-- START --
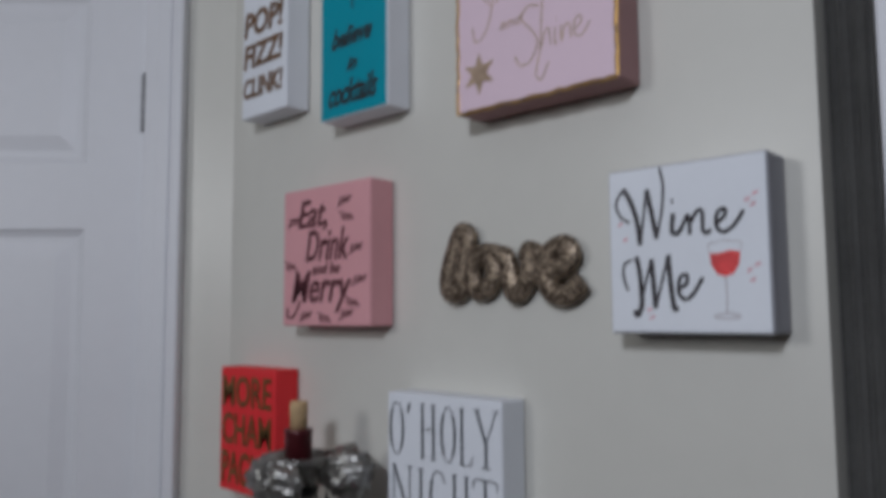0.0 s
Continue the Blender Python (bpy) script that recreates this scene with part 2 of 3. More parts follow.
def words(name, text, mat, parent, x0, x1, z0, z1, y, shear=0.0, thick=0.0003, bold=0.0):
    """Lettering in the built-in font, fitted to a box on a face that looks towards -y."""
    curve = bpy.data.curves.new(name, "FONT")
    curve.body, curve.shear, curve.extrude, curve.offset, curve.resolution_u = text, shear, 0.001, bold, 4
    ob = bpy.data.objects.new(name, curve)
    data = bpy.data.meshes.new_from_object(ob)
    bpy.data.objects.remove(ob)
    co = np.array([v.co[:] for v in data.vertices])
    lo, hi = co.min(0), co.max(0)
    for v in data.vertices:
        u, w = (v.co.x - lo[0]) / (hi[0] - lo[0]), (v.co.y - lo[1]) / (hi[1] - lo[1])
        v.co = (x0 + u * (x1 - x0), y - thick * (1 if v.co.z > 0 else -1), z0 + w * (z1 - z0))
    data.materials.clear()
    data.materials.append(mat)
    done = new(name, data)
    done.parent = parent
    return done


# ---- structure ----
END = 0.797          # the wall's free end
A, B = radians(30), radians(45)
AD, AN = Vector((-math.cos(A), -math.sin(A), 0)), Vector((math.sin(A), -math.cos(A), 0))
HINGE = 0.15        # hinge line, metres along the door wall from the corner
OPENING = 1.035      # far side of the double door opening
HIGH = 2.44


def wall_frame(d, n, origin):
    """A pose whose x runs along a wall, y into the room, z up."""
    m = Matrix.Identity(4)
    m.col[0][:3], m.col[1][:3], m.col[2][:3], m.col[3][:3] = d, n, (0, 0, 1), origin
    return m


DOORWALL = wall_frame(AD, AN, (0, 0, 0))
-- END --
STATED GOAL: Reproduce all of the material above word for word. Omit the pictures.

WRITTEN RESPONSE:
0.0 s
Continue the Blender Python (bpy) script that recreates this scene with part 2 of 3. More parts follow.
def words(name, text, mat, parent, x0, x1, z0, z1, y, shear=0.0, thick=0.0003, bold=0.0):
    """Lettering in the built-in font, fitted to a box on a face that looks towards -y."""
    curve = bpy.data.curves.new(name, "FONT")
    curve.body, curve.shear, curve.extrude, curve.offset, curve.resolution_u = text, shear, 0.001, bold, 4
    ob = bpy.data.objects.new(name, curve)
    data = bpy.data.meshes.new_from_object(ob)
    bpy.data.objects.remove(ob)
    co = np.array([v.co[:] for v in data.vertices])
    lo, hi = co.min(0), co.max(0)
    for v in data.vertices:
        u, w = (v.co.x - lo[0]) / (hi[0] - lo[0]), (v.co.y - lo[1]) / (hi[1] - lo[1])
        v.co = (x0 + u * (x1 - x0), y - thick * (1 if v.co.z > 0 else -1), z0 + w * (z1 - z0))
    data.materials.clear()
    data.materials.append(mat)
    done = new(name, data)
    done.parent = parent
    return done


# ---- structure ----
END = 0.797          # the wall's free end
A, B = radians(30), radians(45)
AD, AN = Vector((-math.cos(A), -math.sin(A), 0)), Vector((math.sin(A), -math.cos(A), 0))
HINGE = 0.15        # hinge line, metres along the door wall from the corner
OPENING = 1.035      # far side of the double door opening
HIGH = 2.44


def wall_frame(d, n, origin):
    """A pose whose x runs along a wall, y into the room, z up."""
    m = Matrix.Identity(4)
    m.col[0][:3], m.col[1][:3], m.col[2][:3], m.col[3][:3] = d, n, (0, 0, 1), origin
    return m


DOORWALL = wall_frame(AD, AN, (0, 0, 0))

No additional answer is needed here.